La réforme controversée du droit d’auteur fait l’objet d’un compromis
Il y a à présent sur la table un accord européen à propos de la réforme du droit d’auteur, dans le but d’adapter l’utilisation des médias à l’ère numérique. La proposition de loi, qui doit encore être approuvée par le Parlement européen, pourrait avoir un sérieux impact sur ce à quoi ressemblera internet à l’avenir.
La législation actuelle en matière du droit d’auteur date de 2001 déjà, une époque où il n’était pas encore question de YouTube ou de Facebook. La Commission européenne voulait l’adapter à l’ère numérique. Cette réforme, négociée depuis deux ans, a mis en branle une campagne de lobbying inédite.
L’été dernier, la première version de la directive avait été rejetée par le Parlement européen, après quoi toute une série d’amendements furent introduits. Le 12 septembre une majorité des parlementaires se rallia à la proposition ainsi adaptée. Depuis lors, de longues négociations ont eu lieu entre les pays de l’UE. En janvier, elles furent cependant complètement bloquées. Une dizaine de pays, dont la Belgique et l’Allemagne, n’approuva pas le texte de compromis final. Après l’échec du trilogue du 21 janvier, les poids lourds européens que sont la France et l’Allemagne se concertèrent de manière bilatérale et la semaine dernière, les deux pays ont trouvé un accord. Ce compromis a en fin de compte, lors d’un nouveau trilogue, été approuvé par l’ensemble des négociateurs européens et des pays membres de l’UE.
Filtres de dépôts
L’accord conserve l’article 13 controversé. Il en résulte que les plates-formes internet sont directement responsables de tout ce que leurs utilisateurs y déposent. Pour ne pas enfreindre le droit d’auteur, elles devront toutefois agir de manière préventive désormais. Dans la pratique, cela signifie qu’elles filtreront tout de manière automatique. Les esprits critiques craignent cependant que des entreprises paramètrent ce genre de filtres de dépôts de manière trop rigoureuse par simple précaution, ce qui entraînerait pas mal de dommages collatéraux.

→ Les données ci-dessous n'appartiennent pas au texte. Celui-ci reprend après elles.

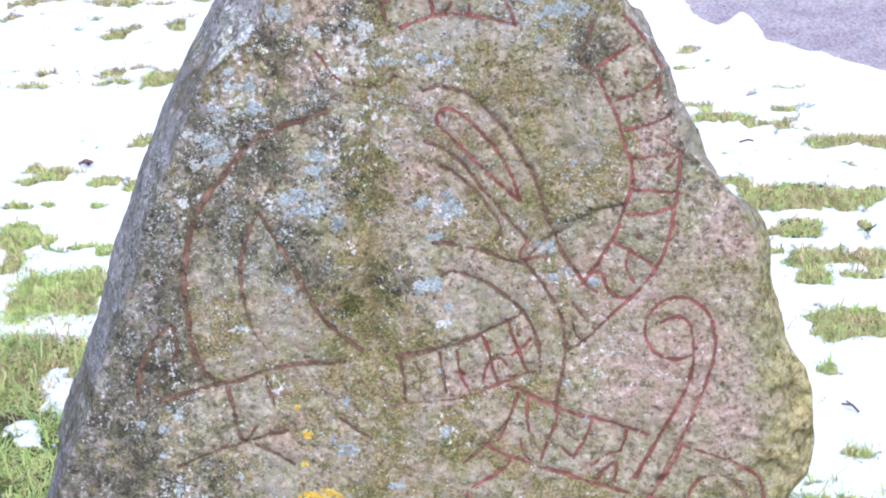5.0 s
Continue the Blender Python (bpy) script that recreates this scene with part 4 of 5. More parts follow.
def flakes(name, spots, material, dense, size, seed, loose=(), gaps=0.34):
    """Crusty lichen: many small uneven plates on the face, in clumps."""
    rng = np.random.default_rng(seed)
    at, scale = [], []
    for x, y, rx, ry in spots:
        n = int(dense * rx * ry) + 3
        r, q = np.sqrt(rng.random(n)) * (1.15 + 0.6 * (0.34 - gaps)), rng.random(n) * 6.283
        p = np.c_[x + rx * r * np.cos(q), y + ry * r * np.sin(q)] / 100
        keep = vnoise(p[:, 0], p[:, 1], 0.011, seed + 5, 3, 0.7) > -gaps + 0.8 * np.maximum(0, r - 0.6)
        at.append(p[keep])
        scale.append(np.ones(keep.sum()))
    for x, y, rx, ry, n in loose:
        p = np.c_[rng.normal(x, rx, n), rng.normal(y, ry, n)] / 100
        at.append(p[vnoise(p[:, 0], p[:, 1], 0.04, seed + 6, 4, 0.7) > 0.12])
        scale.append(np.full(len(at[-1]), 0.62))
    p, scale = np.vstack(at), np.concatenate(scale)
    on = sample(GROOVE, p[:, 0], p[:, 1]) < 0.25 + 0.5 * rng.random(len(p)) ** 3
    p, scale = p[on], scale[on]
    on = (p[:, 0] > left_of(p[:, 1]) + 0.01) & (p[:, 0] < right_of(p[:, 1]) - 0.01)
    p, scale = p[on], scale[on]
    n, k = len(p), 7
    ang = np.arange(k) / k * 6.283
    rad = size * scale[:, None] * (0.35 + 1.0 * rng.random((n, 1)) ** 2.2) * (0.5 + 0.8 * rng.random((n, k)))
    spin = ang + rng.random((n, 1)) * 6
    ra, rb = p[:, :1] + rad * np.cos(spin), p[:, 1:] + rad * np.sin(spin)
    ringp = on_face(ra.ravel(), rb.ravel(), 0.0003).reshape(n, k, 3)
    mid = on_face(p[:, 0], p[:, 1], 0.0012)
    mid -= INTO * (0.0010 * rng.random((n, 1)))
    verts = np.concatenate([mid[:, None], ringp], 1).reshape(-1, 3)
    base = (np.arange(n) * (k + 1))[:, None]
    fan = np.stack([base + 0 * np.arange(k), base + 1 + np.arange(k), base + 1 + (np.arange(k) + 1) % k], -1).reshape(-1, 3)
    ob = link(name, verts, fan, material)
    child(tagged(ob, kind="stuff"), stone)
    return ob


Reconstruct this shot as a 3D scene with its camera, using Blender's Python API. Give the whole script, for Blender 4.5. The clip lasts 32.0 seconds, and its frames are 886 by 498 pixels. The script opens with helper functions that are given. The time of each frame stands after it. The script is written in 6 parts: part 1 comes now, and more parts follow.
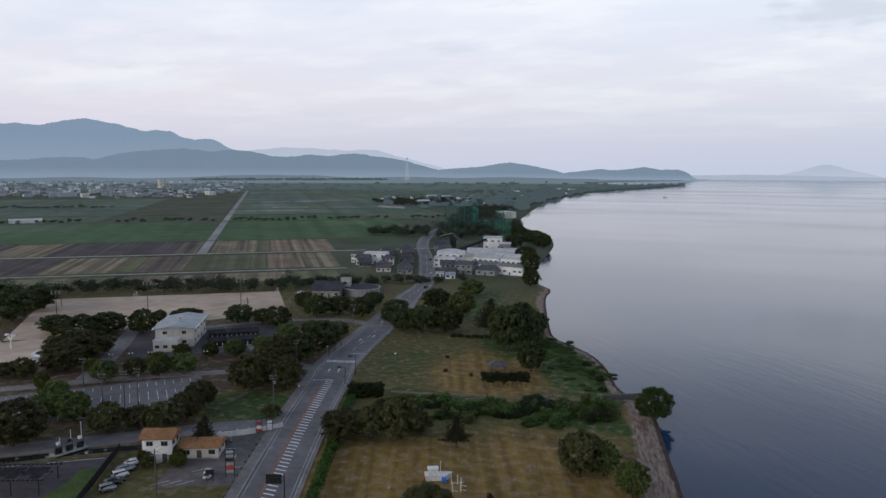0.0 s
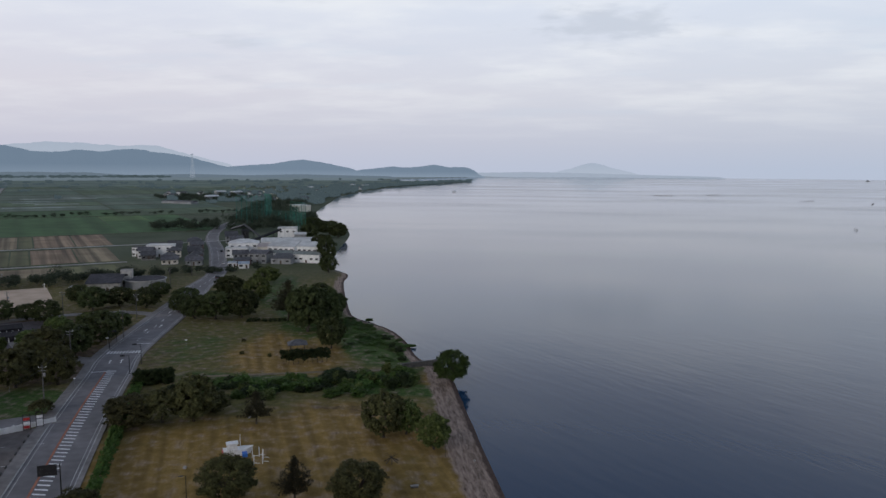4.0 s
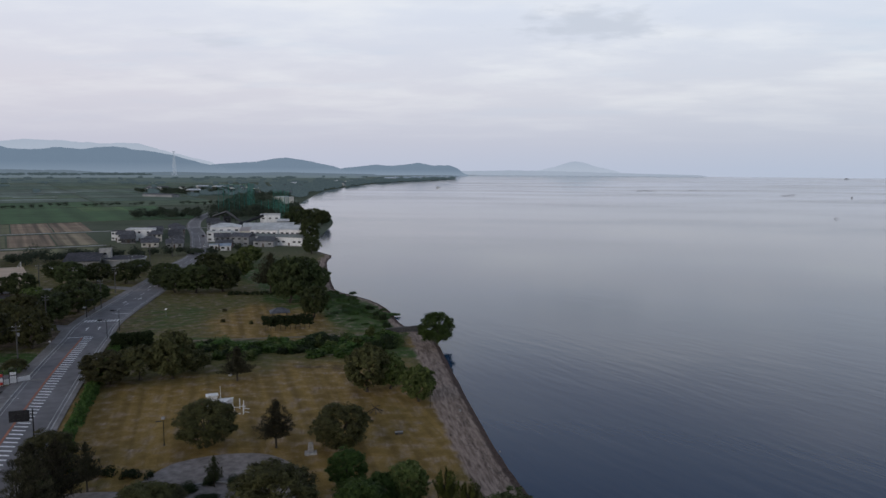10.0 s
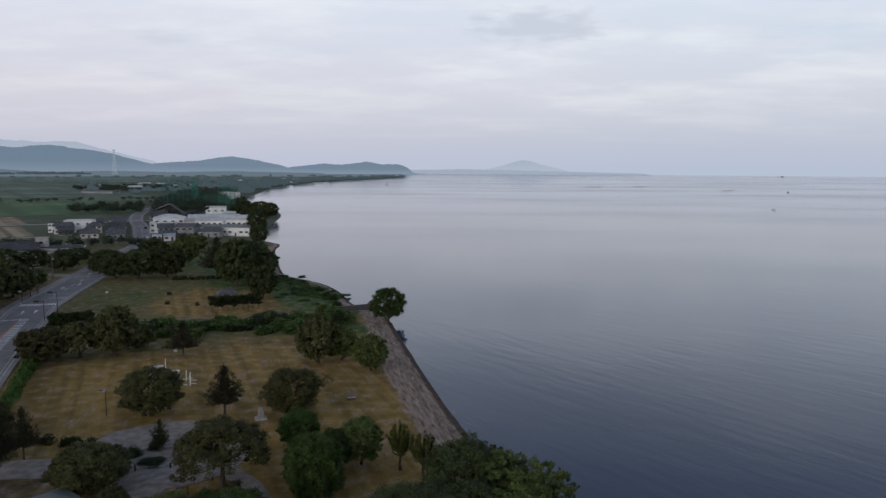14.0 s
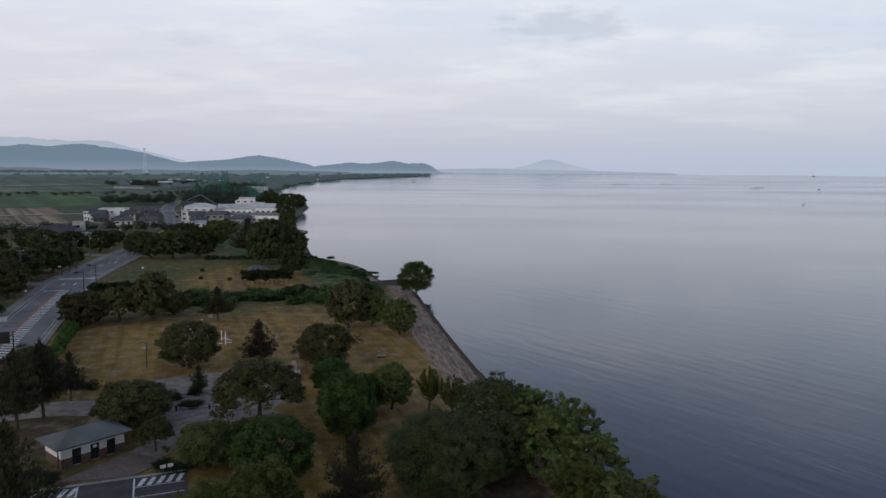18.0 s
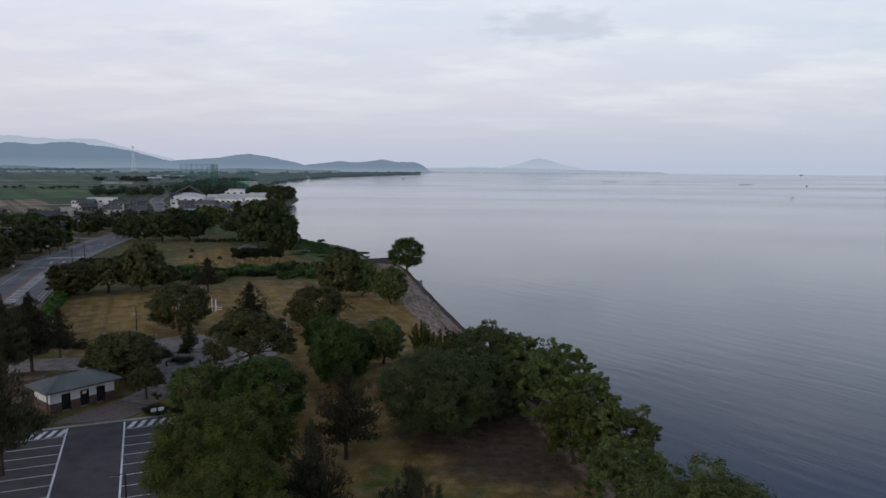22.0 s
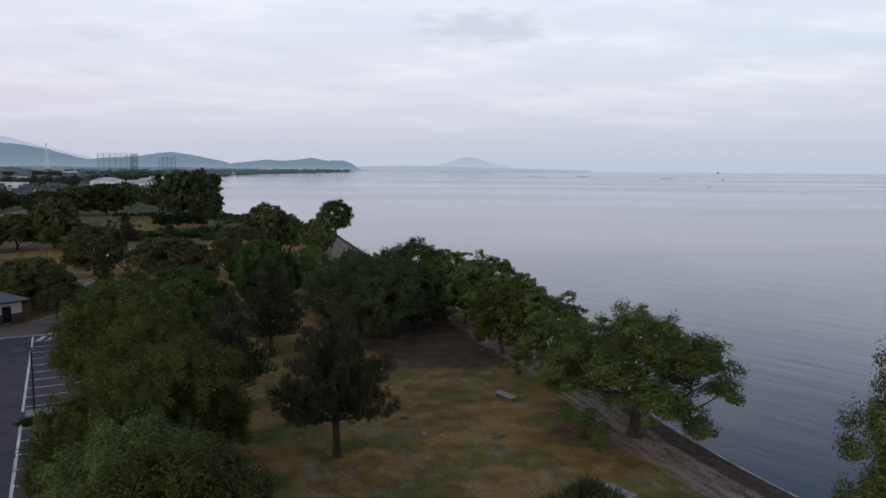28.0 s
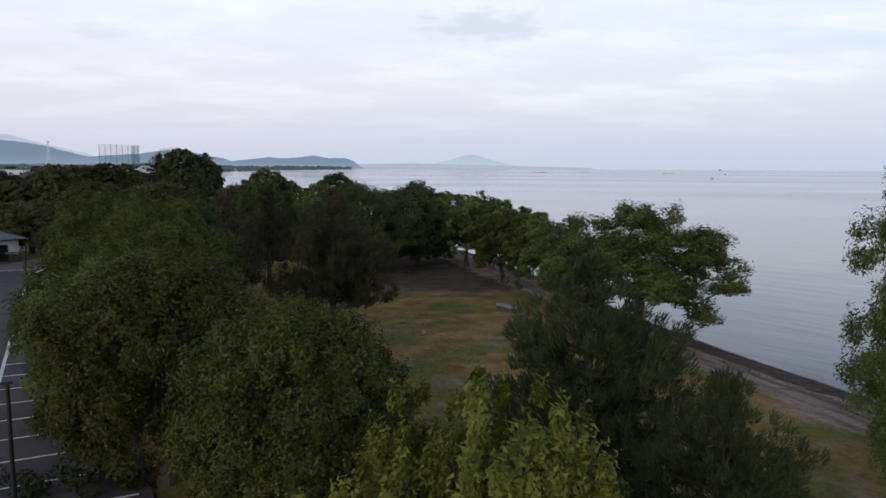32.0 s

La préoccupation suivante a également joué un rôle: si l’on veut donner une chance aux plates-formes européennes, ne faut-il pas les soumettre aux mêmes conditions que celles qui prévalent pour les géants technologiques? C’est ainsi que la Belgique et l’Allemagne estimaient que les PME devaient être exemptées, mais la France n’a rien voulu entendre d’une distinction entre petites et grandes entreprises. Dans le compromis, une exception est prévue pour les entreprises, qui enregistrent un chiffre d’affaires inférieur à dix millions d’euros, qui disposent de moins de 5 millions de visiteurs uniques par moi et qui ont moins de trois années d’ancienneté.
Taxe sur les liens
L’accord garde aussi l’article 11 avec l’introduction de ce qu’on appelle la ‘taxe sur les liens’. Le compromis est aussi une bonne nouvelle pour les éditeurs de presse européens, qui se plaignent que Google et Facebook récoltent les fruits de leur travail. Pour eux, un nouveau droit a vu le jour, qui veillera à ce qu’ils puissent percevoir une indemnisation, lorsque des liens vers leurs articles se retrouveront sur les plates-formes en ligne. Une exception est cependant prévue pour les hyperliens se composant de mots individuels, alias les ‘very short extracts’ (même si l’on ne sait pas encore combien de signes cela représentera exactement).
Dans un communiqué de presse, la Commission européenne insiste sur le fait qu’une exception est faite aussi pour les instituts de recherche et les universités. Ceux-ci bénéficieront d’un libre accès aux textes, afin d’y appliquer de l’extraction de données (‘data mining’), à moins que les ayants droit le refusent explicitement. “Cela ne pourra que profiter au développement de l’analyse de données et de l’intelligence artificielle en Europe”, déclare-t-on à la Commission. De même, les musées et écoles européens disposeront d’un libre accès aux contenus protégés par le droit d’auteur, par exemple pour ce qui est du matériel didactique en ligne.
L’accord doit encore être approuvé par le Conseil et le Parlement européens. En raison du caractère controversé de la directive, il n’y a aucune garantie de succès. Les parlementaires se préparent déjà à une intensification de la campagne de lobbying. Le vote dans l’hémicycle aura lieu fin mars, début avril, en tout cas avant les élections européennes de mai.